Isolate every line in the data with the string "part" and copy it.

━━━

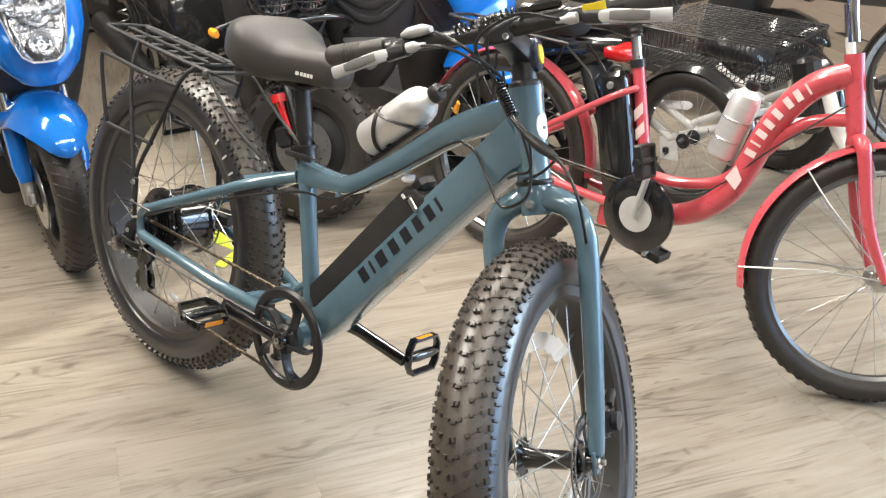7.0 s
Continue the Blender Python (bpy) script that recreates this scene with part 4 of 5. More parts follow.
def city_bike(name, m, paint, label, group, guard=None, steer=0.0, bag=True, bottle_label="", marks=WHITEDECAL, wall=None):
    """Heading along x; coordinates: forward, left, up."""
    P = lambda s, v, w=0.0: Vector((s, -w, v))
    bike = thing(name, m, label, "bicycle", group)
    guard = guard or paint
    R = 0.310
    rear = P(-0.386, 0.316)
    hb_, ht_ = P(0.603, 0.646), P(0.554, 0.806)
    BBX, BBZ = 0.134, 0.292
    ax = (ht_ - hb_).normalized()
    fwd = Vector((ax.z, 0, -ax.x))
    S = axes(fwd, (0, 1, 0), ax, hb_) @ Matrix.Rotation(steer, 4, "Z")
    f = Shape()
    f.tube([hb_ - ax * 0.006, ht_ + ax * 0.006], 0.0225, 20)
    f.tube([P(0.045, 0.292), P(0.120, 0.284), P(0.205, 0.300), P(0.283, 0.342), P(0.345, 0.411), P(0.377, 0.495), P(0.403, 0.589), P(0.442, 0.668), P(0.492, 0.727), P(0.566, 0.770)], [0.026, 0.029, 0.030, 0.031, 0.032, 0.033, 0.033, 0.033, 0.032, 0.030], 20, 6)
    f.tube([P(0.085, 0.385), P(0.130, 0.388), P(0.190, 0.391), P(0.257, 0.406), P(0.317, 0.433), P(0.370, 0.490), P(0.415, 0.546), P(0.452, 0.597), P(0.507, 0.640), P(0.592, 0.664)], 0.0155, 16, 6)
    f.tube([P(BBX, BBZ), P(0.010, 0.674)], 0.0170, 16)
    for sg in (1, -1):
        f.tube([P(-0.386, 0.321, sg * 0.062), P(-0.259, 0.416, sg * 0.060), P(-0.130, 0.505, sg * 0.057), P(-0.020, 0.580, sg * 0.052), P(0.024, 0.608, sg * 0.030), P(0.028, 0.612, sg * 0.008)], 0.0095, 12, 4)
        f.tube([P(-0.386, 0.316, sg * 0.062), P(-0.283, 0.308, sg * 0.062), P(-0.10, 0.296, sg * 0.055), P(0.050, 0.288, sg * 0.045)], [0.010, 0.012, 0.013, 0.014], 12, 4)
        f.disc(P(-0.386, 0.316, sg * 0.062), (0, -sg, 0), [(0, 0.003), (0.018, 0.003), (0.018, -0.003), (0, -0.003)], 16)
    f.block(P(0.036, 0.252), (0.082, 0.080, 0.096), bevel=0.15)
    f.rod(P(BBX, BBZ, 0.045), P(BBX, BBZ, -0.045), 0.030, 20)
    part("frame", f, paint, bike)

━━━

Exercise result:
Continue the Blender Python (bpy) script that recreates this scene with part 4 of 5. More parts follow.
    part("frame", f, paint, bike)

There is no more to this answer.